Philanthropy and US Navy: Delphine O. On Executive Director of African Aid Organization, Inc. (AFAID)
SGT. CHRISTOPHER A. GARIBAY
Petty Officer 2nd Class Delphine On, a trooper with Joint Task Force Joint Medical Group, sits by the Morale, Wellness & Recreation Library awaiting her next task for the day, volunteering at the Thrift Store. On’s story is incredibly unique, one that includes a life born in Cameroon, a childhood in Europe, and an adult life in the U.S. Add the establishment of a non-governmental organization and service in the U.S. Navy and you begin to uncover pieces of the journey she has taken.
She earned a law degree from the University de Nanterre Paris X and later, earned a law degree from American University in Washington, D.C. In 2002, she put her knowledge into practice. She opened the nonprofit African Aid Organization, Inc. with her husband.
"I’ve always wanted to work in international law," said On. "Even though I wasn’t raised in Cameroon, I still see myself in those girls. You see so many of them getting married at a young age or contracting AIDS through sexual [coercion]. I wanted to do more."
African Aid Organization, Inc. is referenced as AFAID, and is a non-profit organization devoted to providing first-class assistance, support, and education to the most vulnerable children in Sub-Saharan Africa, according to the organization’s website. They assist in HIV testing and prevention, education and poverty reduction. "We work in small villages in Cameroon, Mali, Burkina Faso and are looking to expand into Uganda," said On. "In the past 14 years, we have assisted 3,000 people ages 10 to 24. I care so much about this cause.

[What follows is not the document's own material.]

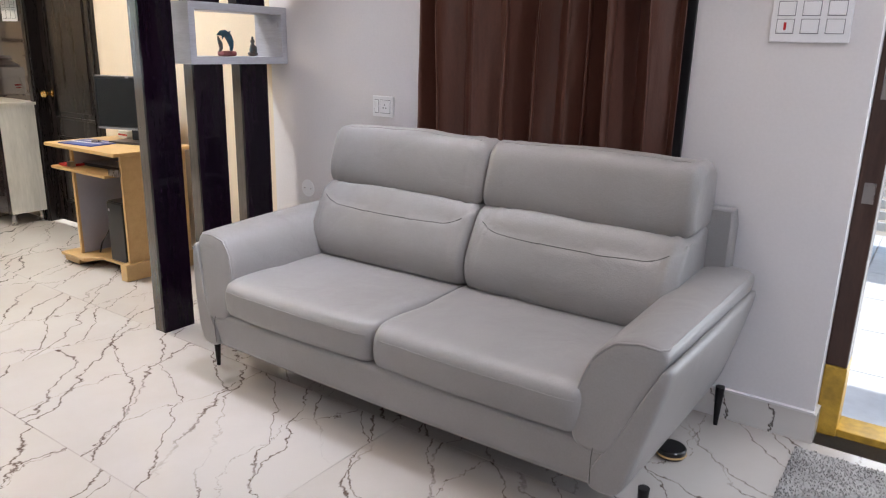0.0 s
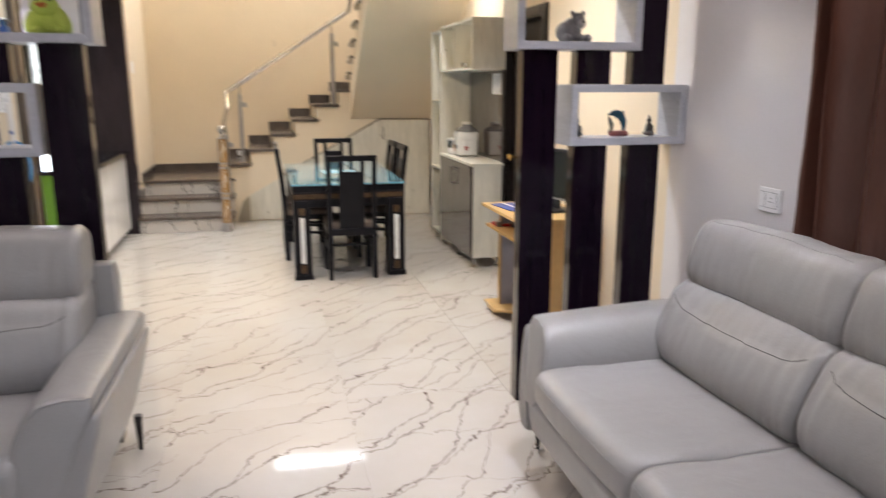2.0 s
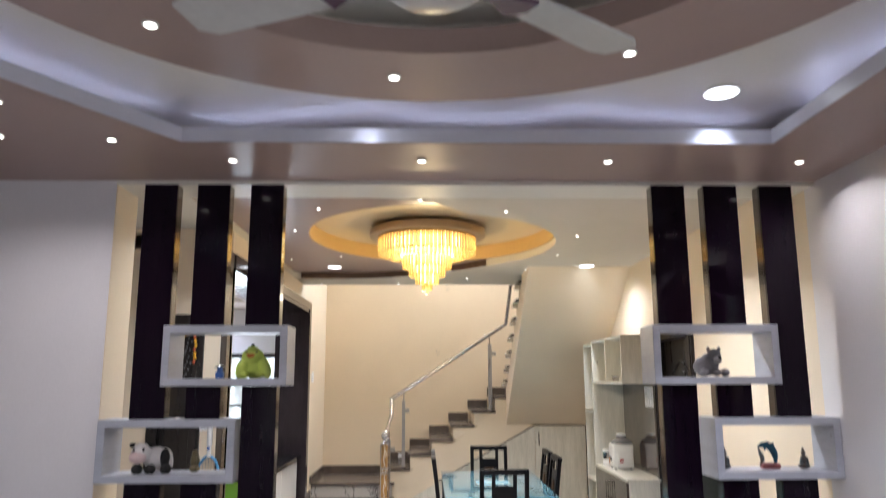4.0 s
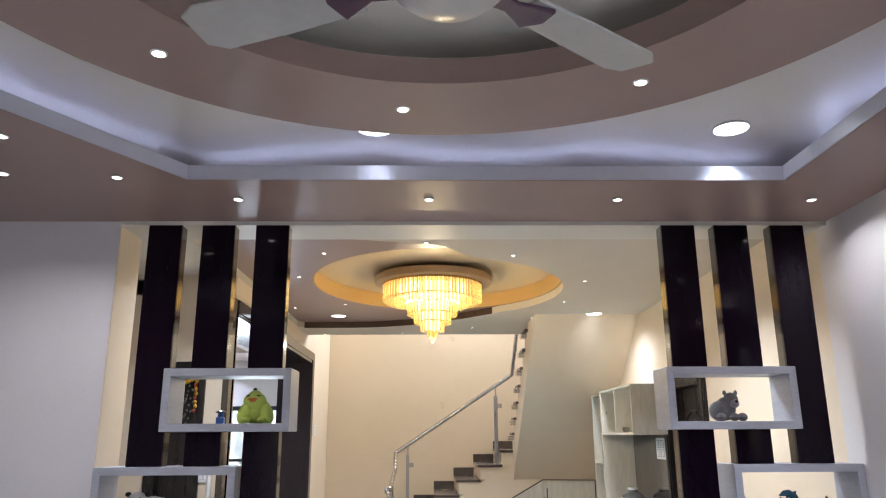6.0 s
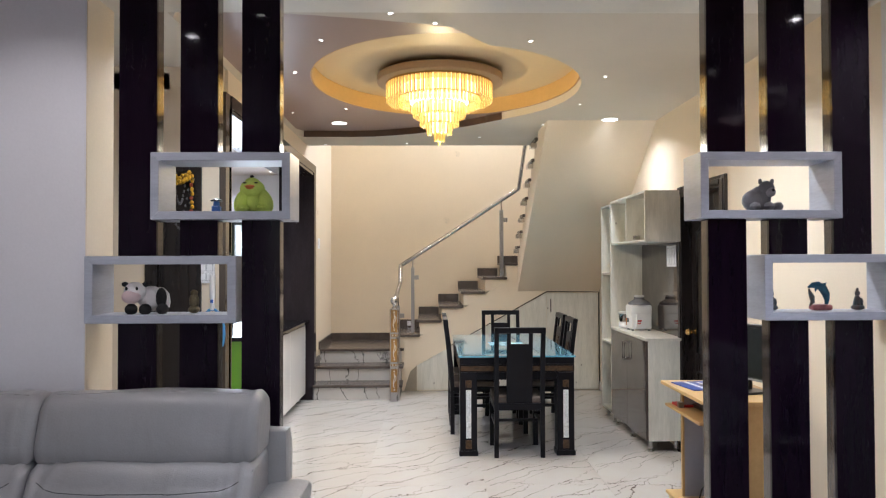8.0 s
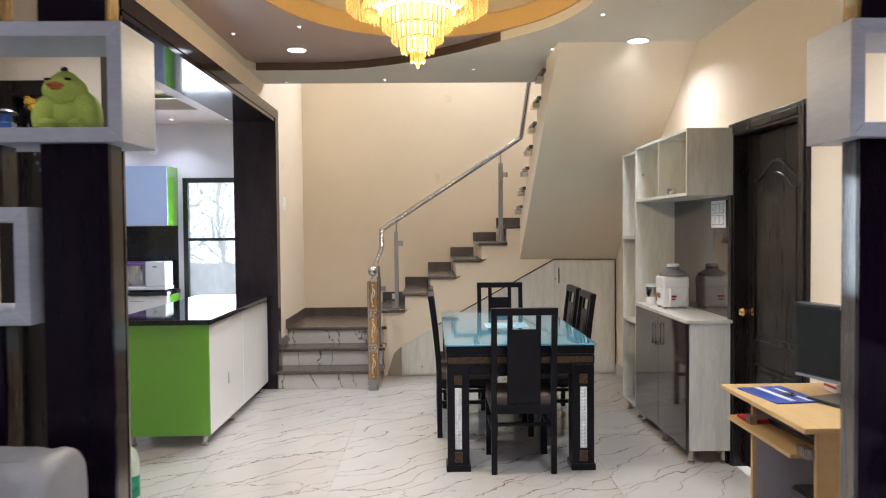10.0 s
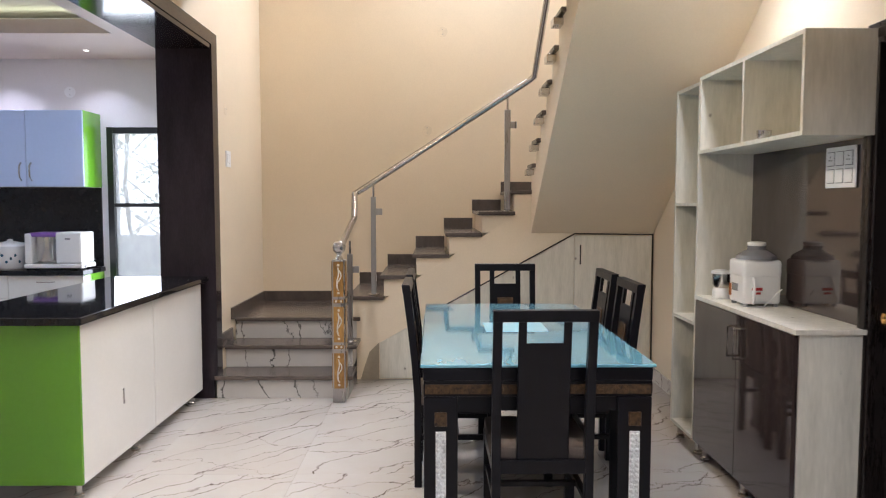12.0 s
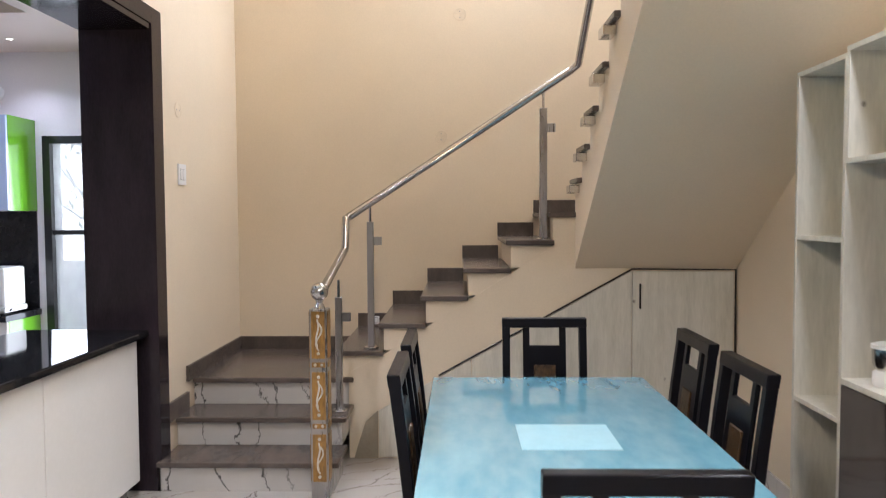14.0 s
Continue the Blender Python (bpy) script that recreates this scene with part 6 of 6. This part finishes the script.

I’ve put in my own money to fund our organization when donations were low."
AFAID has earned accreditation from the United Nations, which has afforded it opportunities to continue its work into the small villages they seek to serve. On wishes she could do more. It is a vicious cycle when little girls cannot afford to eat and they are forced into prostitution or into marriages with older men, simply for the opportunity to provide for their family, she explained.
On also serves as a member of the U.S. Navy Reserves. "I want to be an officer," she said. "Originally, I couldn’t be an officer because I wasn’t a U.S. citizen. I enlisted myself in the Navy with the intent on one day making the transition into be an officer. It’s been a long journey, but I just put in my packet for consideration to the board." On joined the Navy Reserves in 2008 and enlisted as a corpsman."I didn’t even know what a corpsman was when I joined," she said. "Being in the medical field has still allowed me to help people. I help people at the JTC (Joint Troop Clinic), screening, assisting those who come into the clinic. I’ve always wanted to challenge myself and embrace the country that opened opportunities for me."
Sailors who have grown with her along her military career and can attest to her character.
"I have known [Petty Officer 2nd Class] since April 2015, when we met at Navy Mobilization Processing Site, Norfolk," said Petty Officer 1st Class Richard Schreck, patient’s relations representative at the JTC. "[At the time], she was an enthusiastic [Petty Officer 3rd Class] at the time looking a bit new to the deployment phase of the Navy. I was able to speak with her and found out she finished her masters in law and was studying for her bar exam. My time with [On], I have had the privilege and honor to see her blossom into a well-rounded Sailor and put on [Petty Officer 2nd Class] over the last five months." Her role at JTF GTMO has been to treat Troopers at the JTC seeking medical attention. While she initially struggled to master her new job, she has become one of the best. "[She] took charge with no hesitation and is one of the top screeners for the clinic now," said Schreck. "Her motivation and dedication to the clinic and the well-being of all service members has been explicable."